De Matos Ryan has completed The Garden House, a new 179 sq m house at the far end of the rear garden of a Victorian house in Battersea, South West London.
A modern family conundrum was the unexpected catalyst for the creation of the new annex - the immediate need of a newly married couple bringing two families together and requiring additional space to accommodate seven children.
The practice was originally briefed to create a garden annex to replace a potting shed and greenhouse that the older children could move in to. The arrival of an eighth child midway through the design stages prompted a rethink of this arrangement and resulted in a change of plan: the calm and convenience of the new annex was deemed to be the ideal retreat for parents with a new baby and younger children whilst the main house would become the older children’s domain.
The design of The Garden House has been driven by three challenges including the clients’ ambitious requirement for increased space; the need to incorporate compulsory flood-proofing measures due to the site’s close proximity to the River Thames; as well as complying with planning restrictions to prevent the overlooking of neighbouring properties.
The new house comprises five bedrooms, three bathrooms, a study and a kitchen/living room. The garden was excavated to create a high-sided watertight concrete courtyard, which increased the floor plate of the property without affecting the single storey appearance at garden level. The living areas are at courtyard level and benefit from full height glazing; the bedrooms are arranged at first floor level in clean white volumes that gently ‘float’ above the glazing.
A bridge at garden level bisects the white box and marks the entrance to the property.
Windows are discreetly located on the side and rear elevations to comply with planning restrictions and frame views out.
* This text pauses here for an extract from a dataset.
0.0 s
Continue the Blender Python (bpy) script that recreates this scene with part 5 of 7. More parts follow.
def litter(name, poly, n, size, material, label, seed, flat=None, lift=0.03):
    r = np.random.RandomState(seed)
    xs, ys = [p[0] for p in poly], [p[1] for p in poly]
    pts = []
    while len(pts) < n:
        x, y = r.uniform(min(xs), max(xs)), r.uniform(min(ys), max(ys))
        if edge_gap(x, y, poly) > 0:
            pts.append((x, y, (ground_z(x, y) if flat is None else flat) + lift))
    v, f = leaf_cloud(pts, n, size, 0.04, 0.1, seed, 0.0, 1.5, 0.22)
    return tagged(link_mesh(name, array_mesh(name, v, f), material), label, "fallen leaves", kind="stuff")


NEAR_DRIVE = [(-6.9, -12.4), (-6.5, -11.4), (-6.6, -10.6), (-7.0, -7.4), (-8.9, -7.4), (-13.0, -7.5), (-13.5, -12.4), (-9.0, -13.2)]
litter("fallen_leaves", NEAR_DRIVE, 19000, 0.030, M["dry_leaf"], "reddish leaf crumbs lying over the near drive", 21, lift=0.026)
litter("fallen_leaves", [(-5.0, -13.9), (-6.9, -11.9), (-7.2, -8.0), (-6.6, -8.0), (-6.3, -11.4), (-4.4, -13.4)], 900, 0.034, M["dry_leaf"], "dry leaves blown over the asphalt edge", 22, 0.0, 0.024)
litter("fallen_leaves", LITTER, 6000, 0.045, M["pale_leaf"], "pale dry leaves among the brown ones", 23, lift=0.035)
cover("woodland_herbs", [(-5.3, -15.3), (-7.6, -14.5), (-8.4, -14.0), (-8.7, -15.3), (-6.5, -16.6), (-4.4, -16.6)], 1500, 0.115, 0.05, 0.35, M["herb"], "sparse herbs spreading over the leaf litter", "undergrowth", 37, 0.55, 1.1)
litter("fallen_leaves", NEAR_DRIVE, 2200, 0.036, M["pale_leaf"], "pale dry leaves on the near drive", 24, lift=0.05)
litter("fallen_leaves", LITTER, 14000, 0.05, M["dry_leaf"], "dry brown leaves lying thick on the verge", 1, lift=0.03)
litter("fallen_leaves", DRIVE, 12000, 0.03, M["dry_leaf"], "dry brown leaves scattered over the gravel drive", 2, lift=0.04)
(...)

A combination of internal lightwells and rooflights ensure that the bedrooms are flooded with natural daylight. Top lit hallways and bathrooms connect the volumes.
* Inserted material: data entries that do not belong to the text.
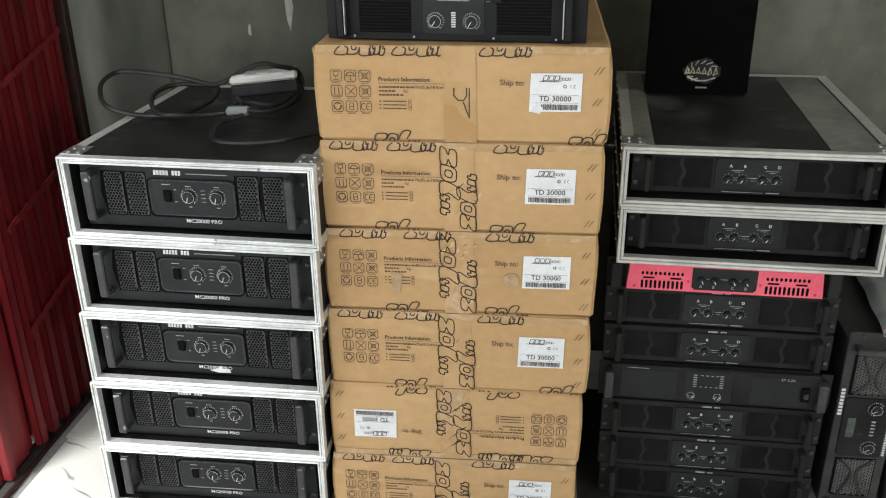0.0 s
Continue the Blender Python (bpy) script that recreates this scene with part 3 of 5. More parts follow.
def carton(seed, flipped, label):
    W, H, D = 0.553, 0.1845, 0.70
    r = random.Random(seed)
    e = thing("carton", label, "cardboard box", "stack of amplifier cartons")
    bm = fresh()
    nx, nz = 14, 6
    sag = lambda x, z: 0.004 * math.sin(math.pi * (x / W + 0.5)) * math.sin(math.pi * z / H) + 0.0022 * noise.noise(Vector((x * 9 + seed * 7, z * 14, seed)))
    cbox(bm, (-W / 2, 0, 0.0), (W / 2, D, H), 0.006)
    bmesh.ops.subdivide_edges(bm, edges=[g for g in bm.edges if g.calc_length() > 0.1], cuts=9, use_grid_fill=True)
    for v in bm.verts:
        x, y, z = v.co
        v.co.x += 0.003 * noise.noise(Vector((y * 5, z * 8, seed + 3))) + (0.004 * math.sin(math.pi * z / H) * (1 if x > 0 else -1) if abs(x) > W / 2 - 0.01 else 0)
        if abs(x) > W / 2 - 0.015 and y < 0.02 and z > H - 0.02:
            v.co += Vector((r.uniform(-0.006, 0.003), r.uniform(0, 0.007), r.uniform(-0.009, 0)))
        v.co.z += 0.0025 * noise.noise(Vector((x * 7, y * 5, seed + z * 3))) if z > 0.02 else 0
    part("box_body", bm, M_KRAFT, e, "creased brown cardboard")
    face = new("front_face", None)
    face.parent = e
    face.matrix_basis = pose(0, -0.0012, H / 2, 0, 180 if flipped else 0, 0) @ pose(0, 0, -H / 2)
    if flipped:
        face.matrix_basis = pose(0, -0.0012, H, 0, 180, 0)
    return e, face, r


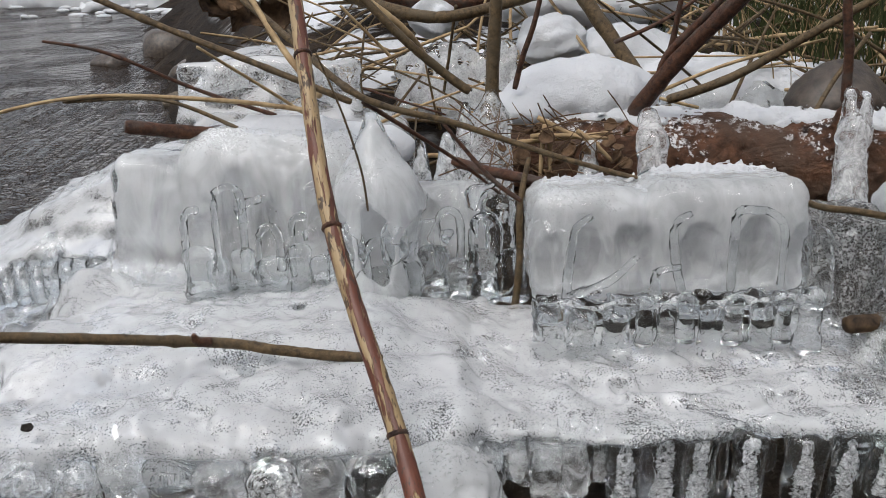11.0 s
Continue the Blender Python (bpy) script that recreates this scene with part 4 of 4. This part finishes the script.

It is the sunken courtyard, characterised by white pigmented concrete walls and floor that defines The Garden House and lends the house an exotic sensibility. Sliding doors open up the corner of the house offering a seamless transition to a tranquil enclosed landscape in which to escape London life.
A playful improbability of form manifests itself throughout the scheme: from a floating dining table cantilevered from the kitchen worktop to the apparent mass of the upper volumes that appear to float above a glass wall. This playfulness was a key aspiration for the project to add to the surprise and delight of discovering a house at the bottom of a garden.